Alerts: With alerts, users can set metric-specific criteria and get notifications when predefined conditions are met. Alerts ensure users have visibility into the computer system’s health even when users are not actively viewing dashboards. A challenging part of alerting is finding the balance between the right number of alerts generated and actual issues that require attention. This is attained by understanding the right metrics to monitor, the accepted thresholds to set, and the best notification methods for different situations.
Monitoring solutions utilize defined metrics and alerts to track the health of endpoints in a network. We will briefly discuss five primary metrics users can track in any system.
CPU Utilization: The CPU is the core component of a computer system. It is responsible for receiving, executing, and processing program instructions. It is essential to manage utilization rates and know when the CPU usage of an endpoint is reaching its saturation point. While monitoring CPU usage, users can examine system load over stipulated periods. This way, users can identify overloaded servers and redistribute load accordingly.
Disk usage: The disk drive is a physical device typically designed for long-term storage. This technology allows users to read, write, modify, store, and delete data within a computer system. Every disk has an assigned storage capacity. Monitoring the disk state is a key metric that helps users to determine disk usage and prevent potential endpoint lag, data loss, and disk failure.
Memory consumption: Memory is a data storage unit that is designed to hold data for immediate use. Here, instructions are stored, and information is processed. Every application makes use of memory. The way memory is used has a huge impact on the overall performance of the computer system. Application performance is negatively affected when an application has an insufficient memory state. Hence, it is important to monitor the memory state. This allows users to take the appropriate steps to ensure optimal endpoint performance and avoid data loss.

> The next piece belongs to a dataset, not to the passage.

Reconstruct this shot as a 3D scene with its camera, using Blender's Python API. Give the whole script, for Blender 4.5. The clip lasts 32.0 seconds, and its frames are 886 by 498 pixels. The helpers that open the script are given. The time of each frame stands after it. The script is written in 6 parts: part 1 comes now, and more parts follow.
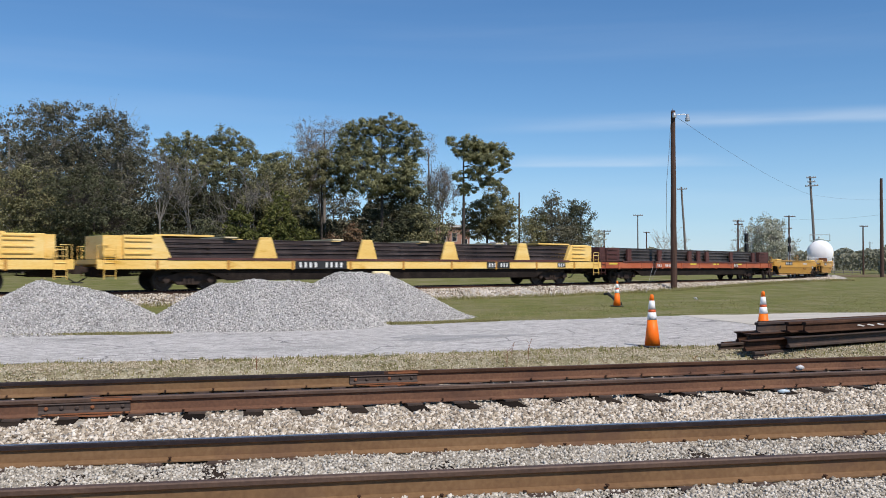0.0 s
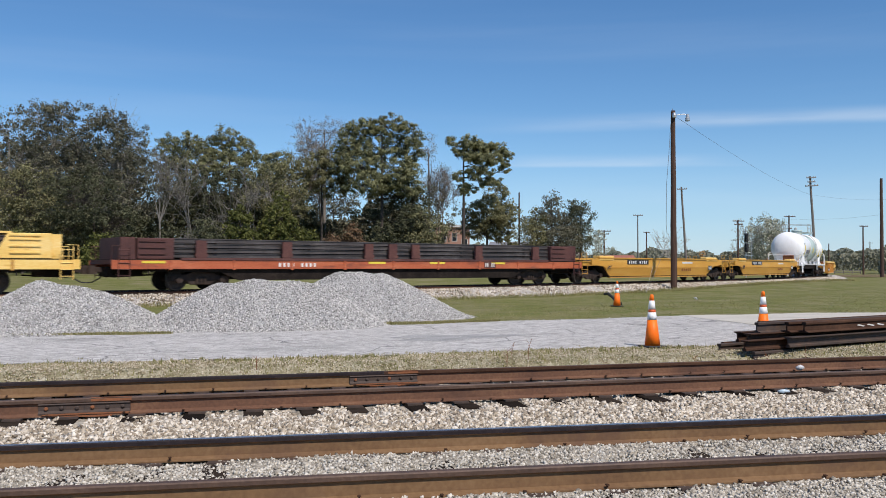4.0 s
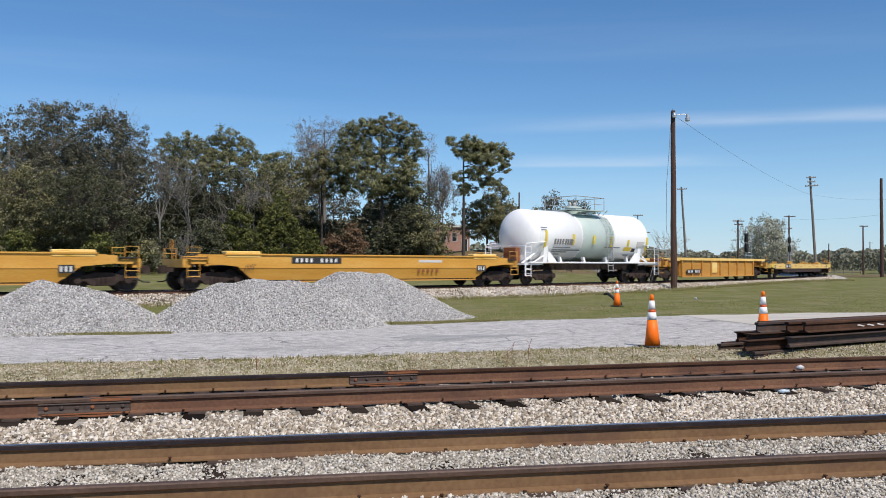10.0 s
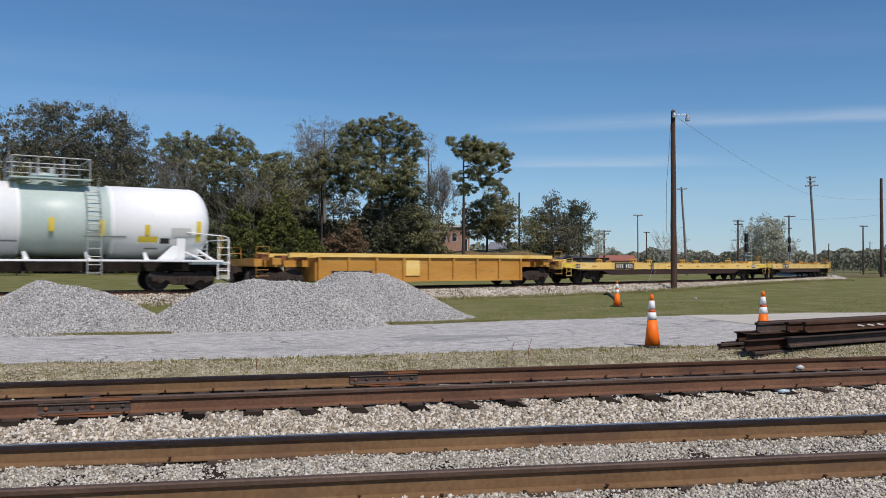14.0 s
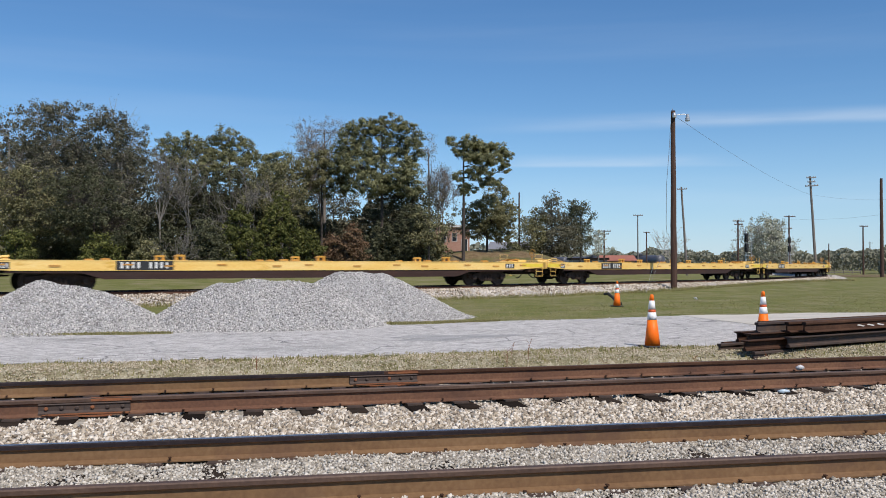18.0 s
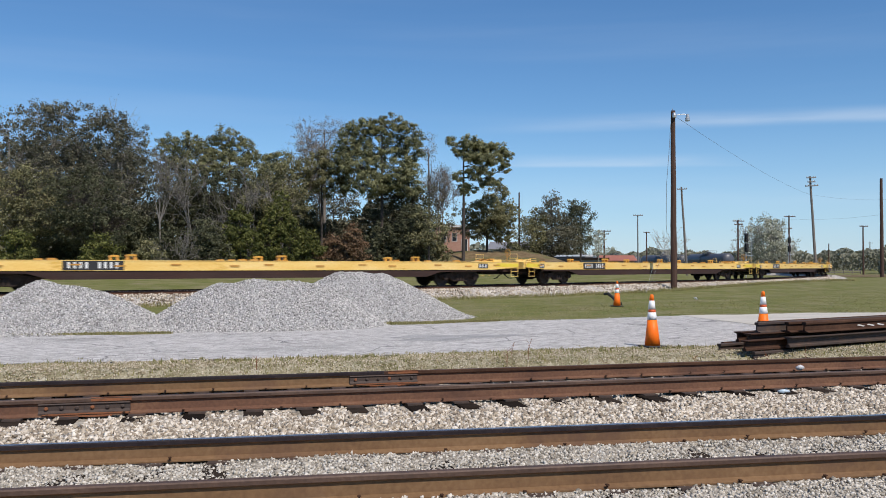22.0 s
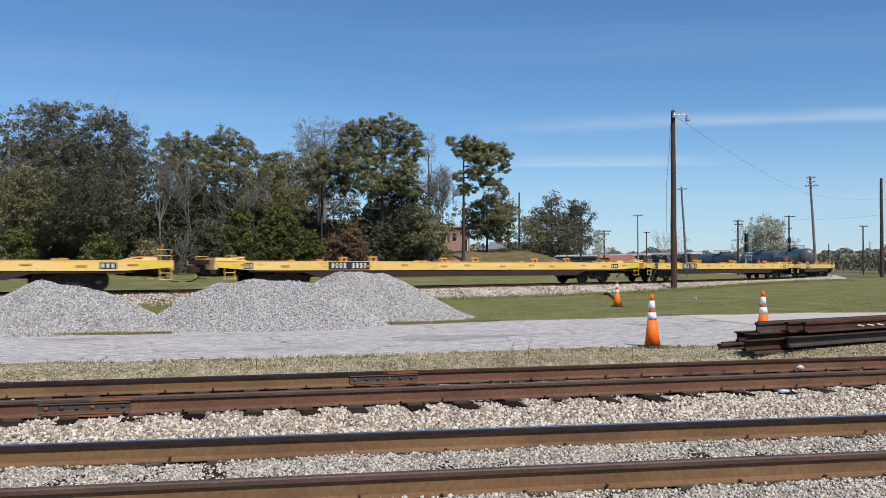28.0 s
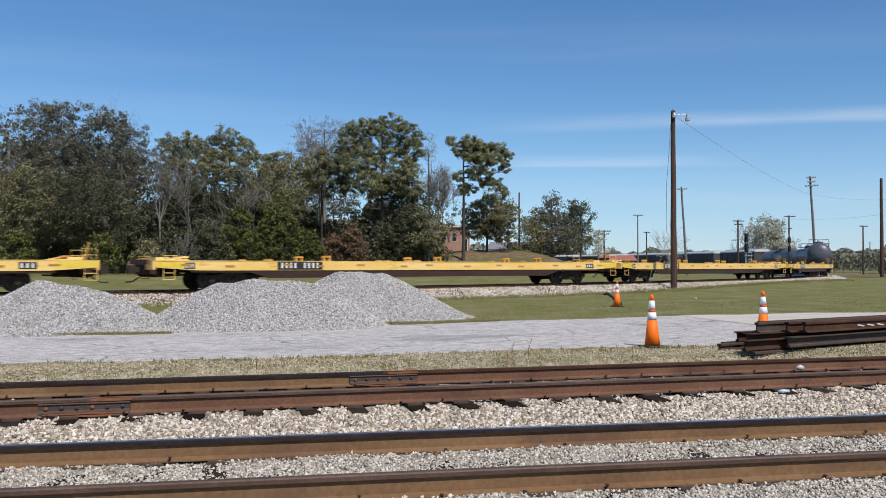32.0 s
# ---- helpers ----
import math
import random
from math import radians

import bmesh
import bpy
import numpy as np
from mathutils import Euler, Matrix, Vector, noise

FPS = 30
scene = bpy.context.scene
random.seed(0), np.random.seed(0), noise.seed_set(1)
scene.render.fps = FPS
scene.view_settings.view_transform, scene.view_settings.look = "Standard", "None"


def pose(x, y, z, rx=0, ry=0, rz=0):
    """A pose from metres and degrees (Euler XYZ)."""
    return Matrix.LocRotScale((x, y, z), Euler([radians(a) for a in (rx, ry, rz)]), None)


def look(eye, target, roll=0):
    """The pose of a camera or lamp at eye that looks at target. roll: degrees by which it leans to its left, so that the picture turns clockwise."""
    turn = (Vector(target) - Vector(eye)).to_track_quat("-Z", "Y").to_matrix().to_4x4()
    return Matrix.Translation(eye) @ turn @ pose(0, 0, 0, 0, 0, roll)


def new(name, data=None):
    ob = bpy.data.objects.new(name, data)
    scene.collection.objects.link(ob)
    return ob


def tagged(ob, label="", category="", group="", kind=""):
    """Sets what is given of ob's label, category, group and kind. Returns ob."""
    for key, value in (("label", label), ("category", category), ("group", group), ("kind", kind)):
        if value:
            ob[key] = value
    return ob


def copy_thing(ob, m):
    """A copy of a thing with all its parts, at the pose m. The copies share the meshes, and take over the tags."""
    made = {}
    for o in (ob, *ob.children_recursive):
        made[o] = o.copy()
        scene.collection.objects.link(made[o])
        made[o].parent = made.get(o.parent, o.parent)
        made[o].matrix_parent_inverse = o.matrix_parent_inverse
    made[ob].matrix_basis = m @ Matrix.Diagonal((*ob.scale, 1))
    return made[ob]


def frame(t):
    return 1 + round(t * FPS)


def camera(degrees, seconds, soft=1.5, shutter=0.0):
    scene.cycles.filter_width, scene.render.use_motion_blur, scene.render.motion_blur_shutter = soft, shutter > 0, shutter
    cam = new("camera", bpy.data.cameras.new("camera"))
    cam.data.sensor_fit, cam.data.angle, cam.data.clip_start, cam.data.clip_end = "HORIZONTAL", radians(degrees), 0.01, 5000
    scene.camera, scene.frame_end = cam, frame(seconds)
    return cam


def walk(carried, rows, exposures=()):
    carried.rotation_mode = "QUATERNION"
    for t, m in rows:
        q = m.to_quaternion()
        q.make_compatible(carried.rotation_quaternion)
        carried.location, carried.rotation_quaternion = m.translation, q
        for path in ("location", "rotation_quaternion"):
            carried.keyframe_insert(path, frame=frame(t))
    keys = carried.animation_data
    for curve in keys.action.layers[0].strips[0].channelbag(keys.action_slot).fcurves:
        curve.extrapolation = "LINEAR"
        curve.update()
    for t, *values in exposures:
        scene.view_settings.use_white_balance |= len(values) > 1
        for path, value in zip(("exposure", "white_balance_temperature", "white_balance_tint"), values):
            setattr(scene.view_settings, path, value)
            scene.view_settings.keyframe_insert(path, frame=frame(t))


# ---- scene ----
cam = camera(55.2, 32.0, soft=0.9, shutter=0.4)
EYE = (0.0, 0.0, 1.4)
walk(cam, [(0, look(EYE, (0, 100, 3.493))), (32, look(EYE, (0, 100, 3.493)))], exposures=[(0, -0.05), (10, -0.05), (11.5, -0.14), (12.5, -0.24), (13.3, -0.31), (14.3, -0.33), (15.5, -0.15), (16.5, -0.07), (32, -0.07)])

# ---- light ----
SUN_EL, SUN_AZ = radians(52), radians(148)          # azimuth from +y, clockwise
sun_way = Vector((math.sin(SUN_AZ) * math.cos(SUN_EL), math.cos(SUN_AZ) * math.cos(SUN_EL), math.sin(SUN_EL)))
world = bpy.data.worlds.new("sky")
scene.world = world
world.use_nodes = True
wn, wl = world.node_tree.nodes, world.node_tree.links
wn.clear()
w_out, w_bg, w_sky = wn.new("ShaderNodeOutputWorld"), wn.new("ShaderNodeBackground"), wn.new("ShaderNodeTexSky")
w_sky.sky_type, w_sky.sun_disc = "NISHITA", False
w_sky.sun_elevation, w_sky.sun_rotation = SUN_EL, SUN_AZ
w_sky.air_density, w_sky.dust_density, w_sky.ozone_density, w_sky.altitude = 1.0, 0.0, 5.0, 50
w_bg.inputs["Strength"].default_value = 0.1135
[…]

Processes: Processes are instances of services and applications that are running in a computer system. Each process utilizes system resources to function. It is necessary to monitor the metrics of endpoint resources that are used by different processes. This allows users to troubleshoot issues, evaluate performance and optimize server processes.
Network activity: Network traffic is the quantity of data that moves across a network, to and from an endpoint at any point in time. High network traffic can lead to an increased usage of endpoint resources like the CPU and RAM. It is necessary to monitor network activity and watch out for anomalies that may indicate possible issues such as DDOS attacks and more. This way, users can avoid poor network performance and overall network bottlenecks.
Benefits of system monitoring
Several benefits of monitoring system performance are listed below:
Increased visibility: A performance threshold can be established by using the endpoint obtained metrics. With the right monitoring solution, users can easily understand metric trends and compare the current performance of an endpoint with historical performance data to detect potential relapse in performance. A good monitoring system can detect and alert organizations to issues once it occurs. This provides users with the flexibility to utilize time, knowing that they will get notified if there is a problem.
Boost efficiency and provide stability: Resource monitoring allows users to manage infrastructure stability and performance regressions. Using a monitoring solution, users can optimize endpoint usage and ensure endpoints are stable and working as intended.
Avoid unnecessary expenses: A functional monitoring solution will help maintain the company’s health and in turn prevent outages or failures that can cause unplanned expenses. When metrics are properly monitored, users can optimize system resources without having to waste time or money buying additional server resources that are not needed.
Identify and mitigate security threats: The right monitoring solution will not only monitor the resource usage of endpoints in a network but will also ensure the security of the existing infrastructure. It will ensure that organizational infrastructures have a good security posture in addition to staying healthy by providing rich security features to keep endpoints safe.
Error triage: A monitoring solution helps to identify sources of error within the infrastructure. It eliminates the guesswork involved in identifying and responding to areas that require improvement in an organization’s infrastructure.
Choosing the right monitoring solution
A healthy computer system has its resources utilized as intended under all circumstances. No organization wants their services to crash because during downtime unnecessary costs are incurred, and the reliability of the organizational services provided is tested. Having a monitoring system provides visibility into a computer network infrastructure. This way, organizations can maintain the security of their business by ensuring their infrastructure is healthy.
Wazuh is an open source unified XDR and SIEM platform that monitors endpoints, cloud services, and containers. The Wazuh platform has multi-platform agents that are deployed on the user’s endpoints. The Wazuh agent collects security and runtime event data from the monitored endpoints and forwards them to the Wazuh server for log analysis, correlation, and alerting.
The Wazuh platform has several inbuilt modules that provide visibility into the health and security of monitored endpoints in a network. This allows easy and fast detection and remediation of anomalies and threats. Wazuh is a free security solution with a fast-growing open source community and an annual download rate that exceeds 10 million.
Wazuh provides a set of capabilities such as endpoint security, file integrity monitoring, threat intelligence, and security operations. With Wazuh, users can keep track of the health and security of existing infrastructure and stay ahead of security and performance issues.